Research provided by WMF indicates they are making a difference in the mental health of the people they serve. They report that 67 percent of their participants say their coping skills have improved. Over 80 percent say their social interactions are better and 64 percent report better sleep. Almost half say they are less socially isolated. All of these factors are signs of improved mental health.
WMF is not doing all this alone. Earlier this year, they joined forces with Annapolis-based Maryland Cultural & Conference Center (MC3). The two organizations collaborated to create A Veteran’s Narrative: Healing through Music & Art.
Together they paired six artists with six veterans. Each team worked together to interpret the veteran’s personal story and transform two guitars into artwork. Various artistic media—acrylics, pen and ink, photography—were used.
Artist David Brault works in pen and ink. He was paired with Michael Caimona, the founder of WMF who served as an Enlisted Intelligence Specialist and Intelligence Officer in the Navy. Brault, an Edgewater resident and a Navy veteran, knew exactly what Caimona had in mind when he described the design he wanted. “When you retire, they give you a shadow box containing a flag and a list of your duty stations, significant career mementos,” says Brault. “The shadow box was the inspiration for our guitars.”
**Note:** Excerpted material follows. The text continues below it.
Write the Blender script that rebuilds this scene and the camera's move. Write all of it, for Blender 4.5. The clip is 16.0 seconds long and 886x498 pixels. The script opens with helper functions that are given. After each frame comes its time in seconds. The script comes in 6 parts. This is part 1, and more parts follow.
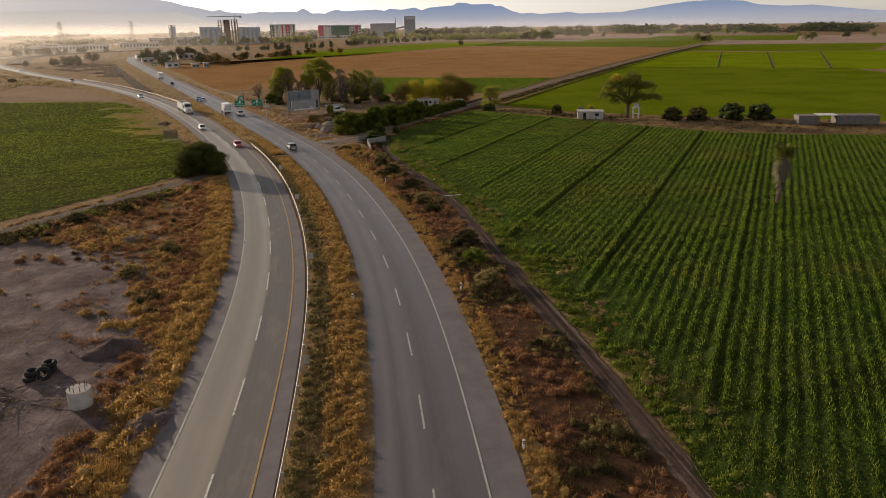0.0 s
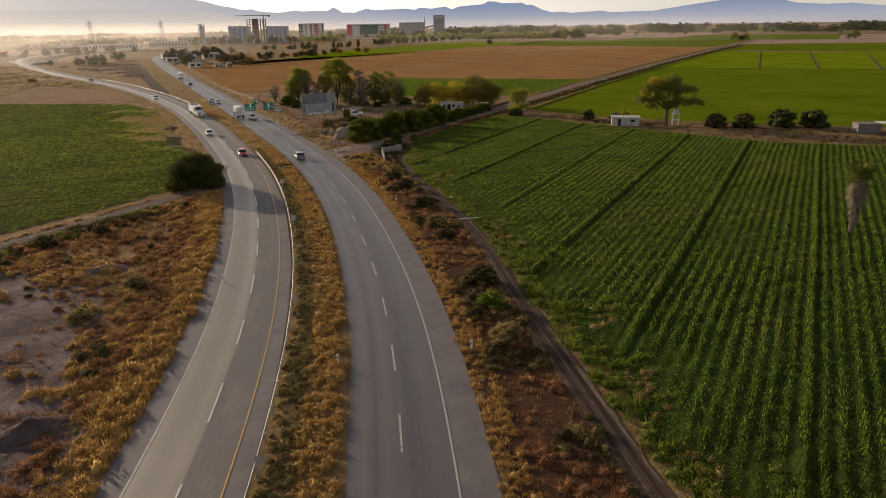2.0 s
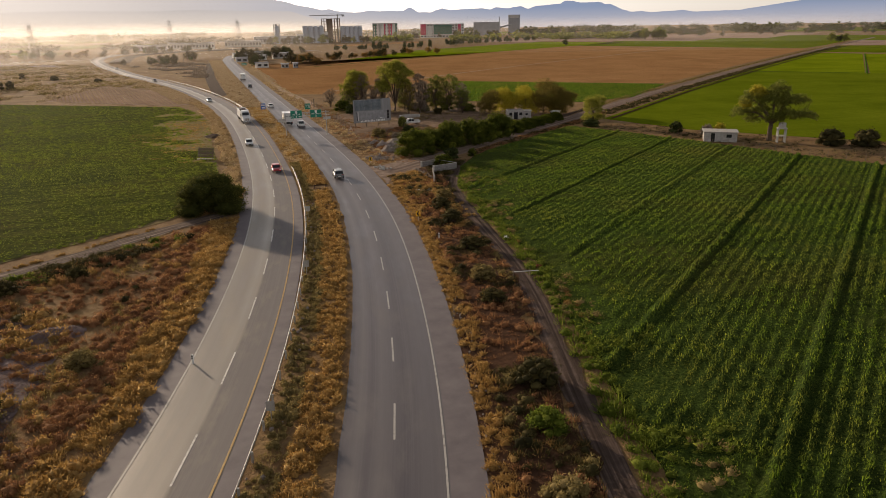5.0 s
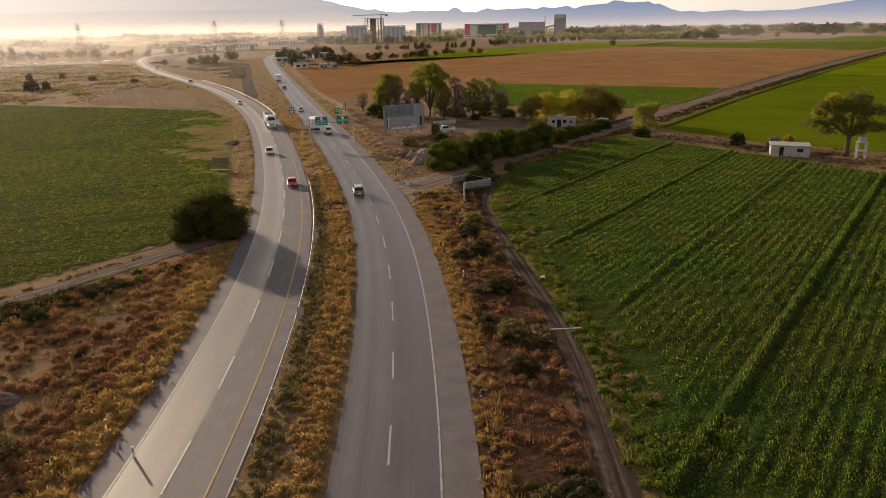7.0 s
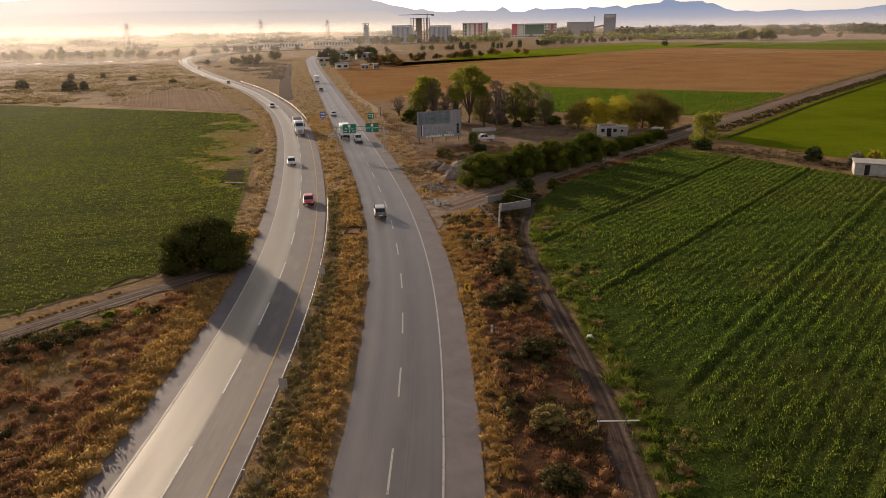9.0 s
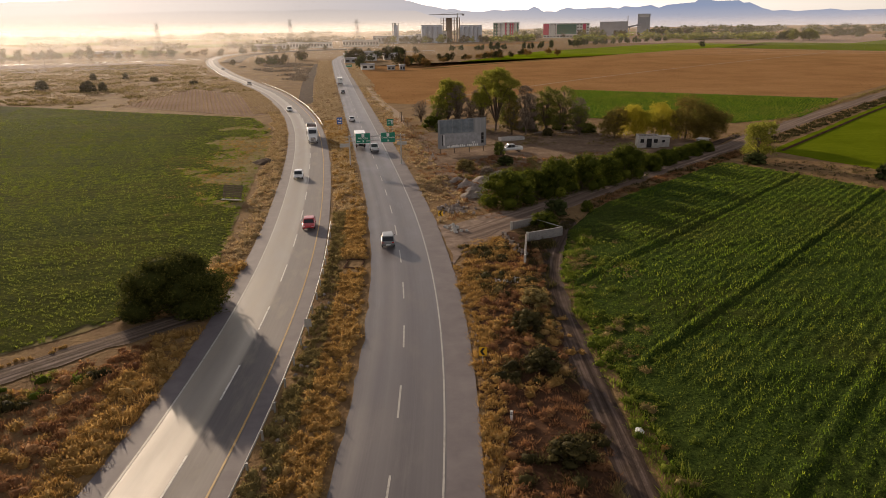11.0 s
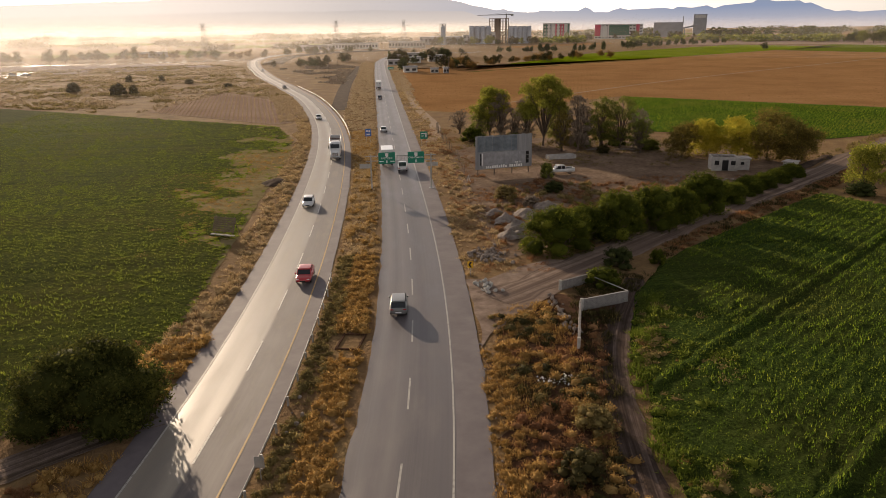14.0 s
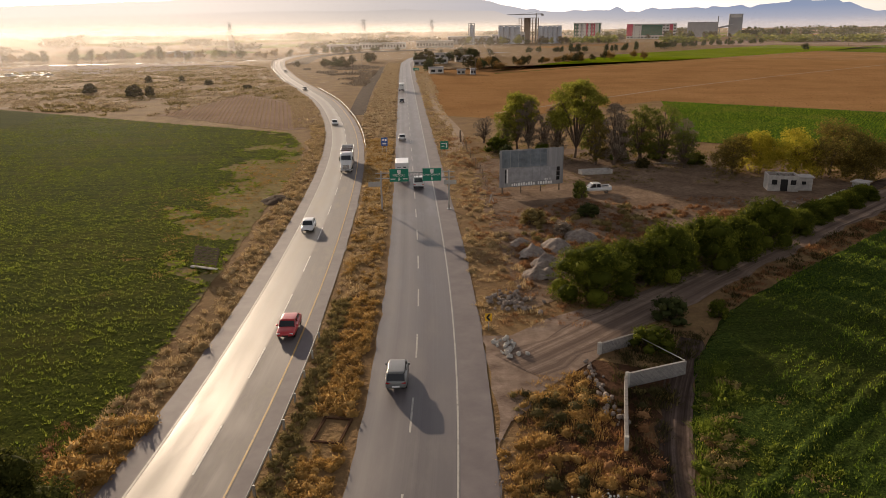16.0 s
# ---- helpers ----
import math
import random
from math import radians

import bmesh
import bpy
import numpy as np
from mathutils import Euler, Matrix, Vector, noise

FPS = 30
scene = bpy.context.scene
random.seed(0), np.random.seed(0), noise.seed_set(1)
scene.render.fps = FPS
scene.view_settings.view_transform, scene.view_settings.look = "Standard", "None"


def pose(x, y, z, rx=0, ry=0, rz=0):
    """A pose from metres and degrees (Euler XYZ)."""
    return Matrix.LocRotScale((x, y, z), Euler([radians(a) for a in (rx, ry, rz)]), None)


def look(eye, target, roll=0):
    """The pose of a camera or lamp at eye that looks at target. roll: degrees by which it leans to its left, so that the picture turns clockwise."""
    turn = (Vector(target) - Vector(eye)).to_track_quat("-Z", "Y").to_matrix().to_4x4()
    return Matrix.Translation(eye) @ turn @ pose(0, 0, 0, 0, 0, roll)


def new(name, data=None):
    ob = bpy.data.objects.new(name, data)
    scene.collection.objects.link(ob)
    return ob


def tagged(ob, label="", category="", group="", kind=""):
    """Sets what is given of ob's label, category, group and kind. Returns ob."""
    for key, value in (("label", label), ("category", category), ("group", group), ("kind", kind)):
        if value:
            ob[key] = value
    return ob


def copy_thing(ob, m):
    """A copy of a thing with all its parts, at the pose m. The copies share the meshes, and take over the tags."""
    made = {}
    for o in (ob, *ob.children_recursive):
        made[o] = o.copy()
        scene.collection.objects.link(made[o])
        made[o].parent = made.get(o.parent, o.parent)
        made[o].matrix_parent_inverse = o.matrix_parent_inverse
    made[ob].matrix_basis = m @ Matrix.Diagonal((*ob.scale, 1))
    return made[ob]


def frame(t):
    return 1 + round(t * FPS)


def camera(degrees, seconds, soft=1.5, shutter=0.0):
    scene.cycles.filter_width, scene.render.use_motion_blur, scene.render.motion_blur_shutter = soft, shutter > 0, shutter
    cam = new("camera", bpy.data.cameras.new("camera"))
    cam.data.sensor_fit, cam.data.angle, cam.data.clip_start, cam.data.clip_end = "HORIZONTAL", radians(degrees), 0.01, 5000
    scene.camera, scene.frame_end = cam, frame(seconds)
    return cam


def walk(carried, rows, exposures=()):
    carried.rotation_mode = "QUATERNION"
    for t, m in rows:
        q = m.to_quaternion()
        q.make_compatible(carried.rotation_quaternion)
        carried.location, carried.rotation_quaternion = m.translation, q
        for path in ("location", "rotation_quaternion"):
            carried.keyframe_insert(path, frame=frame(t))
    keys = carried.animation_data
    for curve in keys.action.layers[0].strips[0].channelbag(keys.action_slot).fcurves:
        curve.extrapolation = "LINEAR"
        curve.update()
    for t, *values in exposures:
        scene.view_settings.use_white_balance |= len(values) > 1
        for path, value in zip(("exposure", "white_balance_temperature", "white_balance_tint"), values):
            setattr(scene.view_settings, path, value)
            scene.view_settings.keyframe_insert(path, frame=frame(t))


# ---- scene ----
cam = camera(63.8, 16.0, soft=0.7)
EXPO = 0.2
METRES, EYE, TILT, LEAN, TURN = 123.2, 28.1, 0.0, 0.0, -26.7
ROWS = [
    (0.0, 0.0, 0.0, 0.0, -0.27, -17.64, 0.84),
    (0.5, 0.004, 0.0307, -0.0002, 0.24, -17.65, 0.87),
    (1.0, 0.008, 0.0615, -0.0005, 0.74, -17.66, 0.88),
    (1.5, 0.0117, 0.0926, -0.0007, 1.27, -17.67, 0.89),
    (2.0, 0.0149, 0.1238, -0.001, 2.05, -17.68, 0.89),
    (2.5, 0.0177, 0.1551, -0.0012, 2.96, -17.67, 0.9),
    (3.0, 0.0202, 0.1867, -0.0017, 3.83, -17.67, 0.92),
    (3.5, 0.022, 0.2182, -0.0022, 4.74, -17.66, 0.91),
    (4.0, 0.0236, 0.2498, -0.0027, 5.79, -17.64, 0.93),
    (6.5, 0.0239, 0.4069, -0.0032, 10.58, -17.57, 0.85),
    (7.0, 0.0224, 0.4383, -0.0033, 11.35, -17.56, 0.87),
    (7.5, 0.0202, 0.4695, -0.0034, 12.15, -17.55, 0.87),
    (8.0, 0.0176, 0.501, -0.0037, 13.07, -17.53, 0.86),
    (8.5, 0.0146, 0.5321, -0.0036, 14.11, -17.52, 0.84),
    (9.0, 0.0112, 0.563, -0.0036, 15.0, -17.52, 0.83),
    (11.5, -0.0156, 0.7163, -0.0035, 17.96, -17.5, 0.81),
    (12.0, -0.0222, 0.7468, -0.0035, 18.57, -17.49, 0.8),
    (12.5, -0.0293, 0.7769, -0.0034, 19.17, -17.47, 0.81),
    (13.0, -0.0367, 0.807, -0.0033, 19.76, -17.45, 0.81),
    (13.5, -0.0445, 0.8371, -0.0034, 20.47, -17.43, 0.8),
    (14.0, -0.0522, 0.8672, -0.0036, 21.2, -17.4, 0.78),
    (14.5, -0.0602, 0.8969, -0.0032, 21.96, -17.4, 0.76),
    (15.0, -0.0689, 0.9269, -0.0032, 22.5, -17.4, 0.75),
    (15.5, -0.0776, 0.9568, -0.0028, 23.14, -17.4, 0.74),
    (16.0, -0.0873, 0.9864, -0.0027, 23.47, -17.41, 0.72),
]
walk(cam, [(t, pose(0, 0, EYE, TILT, LEAN, TURN) @ pose(METRES * x, METRES * y, METRES * z, 90 + pitch, roll, yaw)) for t, x, y, z, yaw, pitch, roll in ROWS],
     exposures=[(0.0, EXPO - 0.05, 6850, 15), (4.0, EXPO, 6950, 16), (9.0, EXPO + 0.1, 7150, 19), (16.0, EXPO + 0.1, 7150, 18)])

# ---- light: a low, slightly warm evening sun behind the haze ----
SUN_AZ, SUN_EL = 22.5, 12.0   # degrees: from +y towards -x, and above the horizon
world = bpy.data.worlds.new("world")
scene.world = world
world.use_nodes = True
wn = world.node_tree
sky = wn.nodes.new("ShaderNodeTexSky")
sky.sky_type = "NISHITA"
sky.sun_disc = False
sky.sun_elevation = radians(SUN_EL)
sky.sun_rotation = radians(-SUN_AZ)
sky.altitude = 1100
sky.air_density = 1.0
sky.dust_density = 1.2
sky.ozone_density = 1.0
soft_sky = wn.nodes.new("ShaderNodeHueSaturation")
soft_sky.inputs["Saturation"].default_value = 0.25
wn.links.new(sky.outputs[0], soft_sky.inputs["Color"])
wn.links.new(soft_sky.outputs[0], wn.nodes["Background"].inputs[0])
wn.nodes["Background"].inputs[1].default_value = 0.12

sun_data = bpy.data.lights.new("sun", "SUN")
sun_data.energy = 4.5
sun_data.angle = radians(0.6)
sun_data.color = (1.0, 0.85, 0.64)
sun = new("sun", sun_data)
sx, sy, sz = -math.sin(radians(SUN_AZ)), math.cos(radians(SUN_AZ)), math.tan(radians(SUN_EL))
sun.matrix_world = look((sx * 300, sy * 300, sz * 300), (0, 0, 0))

# ---- materials ----


class Mat:
    """A principled material with short calls for its nodes."""

    def __init__(self, name, rough=0.9, spec=0.25, metal=0.0):
        self.m = bpy.data.materials.new(name)
        self.m.use_nodes = True
        self.t = self.m.node_tree
        self.b = self.t.nodes["Principled BSDF"]
        self.b.inputs["Roughness"].default_value = rough
        self.b.inputs["Specular IOR Level"].default_value = spec
        self.b.inputs["Metallic"].default_value = metal
        self.geo = self.t.nodes.new("ShaderNodeNewGeometry")
        self.vec = self.geo.outputs["Position"]

    def link(self, a, b):
        self.t.links.new(a, b)

    def local(self):
        self.vec = self.t.nodes.new("ShaderNodeTexCoord").outputs["Object"]
        return self

    def stretch(self, scale, rz=0.0):
        n = self.t.nodes.new("ShaderNodeMapping")
        n.inputs["Rotation"].default_value[2] = radians(rz)
        n.inputs["Scale"].default_value = scale
        self.link(self.vec, n.inputs["Vector"])
        return n.outputs[0]

    def noise(self, scale, detail=4, rough=0.6, vec=None, distort=0.0):
        n = self.t.nodes.new("ShaderNodeTexNoise")
        n.inputs["Scale"].default_value = scale
        n.inputs["Detail"].default_value = detail
        n.inputs["Roughness"].default_value = rough
        n.inputs["Distortion"].default_value = distort
        self.link(vec or self.vec, n.inputs["Vector"])
        return n.outputs["Fac"]

    def wave(self, scale, vec=None, distort=0.0, detail=2):
        n = self.t.nodes.new("ShaderNodeTexWave")
        n.inputs["Scale"].default_value = scale
        n.inputs["Distortion"].default_value = distort
        n.inputs["Detail"].default_value = detail
        self.link(vec or self.vec, n.inputs["Vector"])
        return n.outputs["Fac"]

    def ramp(self, fac, *stops):
        n = self.t.nodes.new("ShaderNodeValToRGB")
        e = n.color_ramp.elements
        while len(e) < len(stops):
            e.new(0.5)
        for el, (p, c) in zip(e, stops):
            el.position = p
            el.color = (*(c if isinstance(c, tuple) else (c, c, c)), 1)
        self.link(fac, n.inputs[0])
        return n.outputs[0]

    def mix(self, fac, a, b, kind="MIX"):
        n = self.t.nodes.new("ShaderNodeMix")
        n.data_type, n.blend_type = "RGBA", kind
        for sock, v in ((n.inputs["Factor"], fac), (n.inputs["A"], a), (n.inputs["B"], b)):
            if isinstance(v, tuple):
                sock.default_value = (*v, 1)
            elif isinstance(v, (int, float)):
                if sock.type == "RGBA":
                    sock.default_value = (v, v, v, 1)
                else:
                    sock.default_value = v
            else:
                self.link(v, sock)
        return [o for o in n.outputs if o.type == "RGBA"][0]

    def random(self):
        return self.t.nodes.new("ShaderNodeObjectInfo").outputs["Random"]

    def island(self):
        return self.geo.outputs["Random Per Island"]

    def color(self, c):
        if isinstance(c, tuple):
            self.b.inputs["Base Color"].default_value = (*c, 1)
        else:
            self.link(c, self.b.inputs["Base Color"])
        return self

    def rough(self, c):
        self.link(c, self.b.inputs["Roughness"])
        return self

    def bump(self, fac, strength=0.4, dist=0.05):
        n = self.t.nodes.new("ShaderNodeBump")
        n.inputs["Strength"].default_value = strength
        n.inputs["Distance"].default_value = dist
        self.link(fac, n.inputs["Height"])
        self.link(n.outputs[0], self.b.inputs["Normal"])
        return self

    def leafy(self, amount=0.35):
        """Thin leaf: part of the light goes through it."""
        tr = self.t.nodes.new("ShaderNodeBsdfTranslucent")
        mx = self.t.nodes.new("ShaderNodeMixShader")
        mx.inputs[0].default_value = amount
        src = self.b.inputs["Base Color"]
        if src.is_linked:
            self.link(src.links[0].from_socket, tr.inputs[0])
        else:
            tr.inputs[0].default_value = src.default_value
        out = self.t.nodes["Material Output"]
        self.link(self.b.outputs[0], mx.inputs[1])
        self.link(tr.outputs[0], mx.inputs[2])
        self.link(mx.outputs[0], out.inputs["Surface"])
        return self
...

The program launched in late February, and the artist/veteran teams worked on their projects into September. Now, after being on display at MC3’s gallery for more than a month, six of the guitars are ready to be auctioned in an event to raise money and awareness—for both the arts and for veterans. The other six are for the veterans to keep.
“We pride ourselves on the fact that 90 percent of the money Warriors Music Foundation takes in goes directly to serving our clients,” says Anatone. “We never charge our veterans and military families a fee.”
The Veteran’s Narrative reception will be held on Thursday, October 20 at 6 pm at The Gallery at MC3 in Annapolis. In addition to the silent auction, the public is invited to meet the artists and veterans at this event. Refreshments will be served and live music will be provided by Annapolis-based singer-songwriter Carly Winter.